— Exercise directions —
Compile every line that includes the word "part".

— Source material —
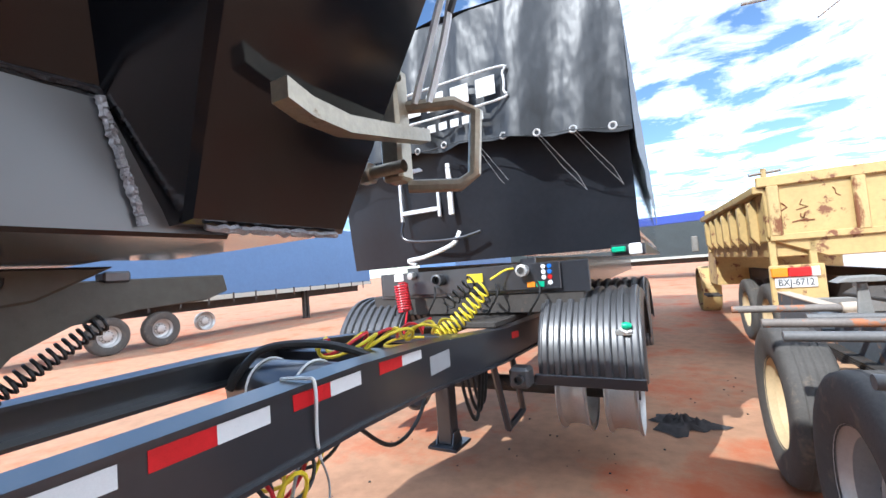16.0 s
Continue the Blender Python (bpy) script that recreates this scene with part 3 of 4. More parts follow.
def add_tyre(parent, at, w=0.27, R=0.51, m="tyre", rimm="creamrim", r0=0.285, groove=0.004):
    h = w / 2
    prof = [(r0, -h * 0.78), (r0 + 0.03, -h * 0.92), (R * 0.8, -h), (R * 0.92, -h * 0.97), (R * 0.975, -h * 0.86), (R * 0.99, -h * 0.7)]
    for g in (-0.45, -0.15, 0.15, 0.45):
        c = g * h
        prof += [(R, c - 0.008 * 1.2), (R - groove, c - 0.006), (R - groove, c + 0.006), (R, c + 0.008 * 1.2)]
    prof += [(R * 0.99, h * 0.7), (R * 0.975, h * 0.86), (R * 0.92, h * 0.97), (R * 0.8, h), (r0 + 0.03, h * 0.92), (r0, h * 0.78)]
    t = part("tyre", lathe(prof, at, "x", 48), M[m], parent, "dusty worn tyre", 0.9)
    return t


def wheel(name, label, at, side=-1, bare=False, dual=True, rimm="creamrim", R=0.51, group="", turn=None):
    """A dual wheel set; side -1 shows its outer face to -x."""
    o = thing(name, label, "wheel", group, at=turn)
    x, y, z = at
    step = 0.33
    for k in range(2 if dual else 1):
        xc = x - side * (0.14 + k * step)
        if not bare:
            add_tyre(o, (xc, y, z), R=R)
        rr = part("rim", lathe([(p, side * (q - 0.11)) for p, q in rim_prof()] if k == 0 else [(p, q - 0.11) for p, q in rim_prof()], (xc, y, z), "x", 40), M[rimm], o, "steel wheel rim")
        if k == 0:
            # face with dished disc and hub, set back from the outer lip
            d = lathe([(0.293, side * 0.112), (0.282, side * 0.09), (0.25, side * 0.06), (0.246, side * -0.03), (0.21, side * -0.05), (0.17, side * -0.055), (0.16, side * -0.02), (0.12, side * -0.015), (0.11, side * 0.02), (0.08, side * 0.03), (0.001, side * 0.03)], (xc, y, z), "x", 40)
            part("wheel_disc", d, M[rimm], rr)
            for j in range(10):
                a = 2 * math.pi * j / 10
                part("wheel_nut", lathe([(0.014, 0), (0.014, side * 0.03), (0.001, side * 0.032)], (xc - side * 0.02, y + 0.138 * math.cos(a), z + 0.138 * math.sin(a)), "x", 6), M["undercarriage"], rr)
        elif bare:
            part("rim_inside", lathe([(0.25, -0.1), (0.246, 0), (0.25, 0.1)], (xc, y, z), "x", 32), M[rimm], rr)
    return o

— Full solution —
Continue the Blender Python (bpy) script that recreates this scene with part 3 of 4. More parts follow.
    t = part("tyre", lathe(prof, at, "x", 48), M[m], parent, "dusty worn tyre", 0.9)
        rr = part("rim", lathe([(p, side * (q - 0.11)) for p, q in rim_prof()] if k == 0 else [(p, q - 0.11) for p, q in rim_prof()], (xc, y, z), "x", 40), M[rimm], o, "steel wheel rim")
            part("wheel_disc", d, M[rimm], rr)
                part("wheel_nut", lathe([(0.014, 0), (0.014, side * 0.03), (0.001, side * 0.032)], (xc - side * 0.02, y + 0.138 * math.cos(a), z + 0.138 * math.sin(a)), "x", 6), M["undercarriage"], rr)
            part("rim_inside", lathe([(0.25, -0.1), (0.246, 0), (0.25, 0.1)], (xc, y, z), "x", 32), M[rimm], rr)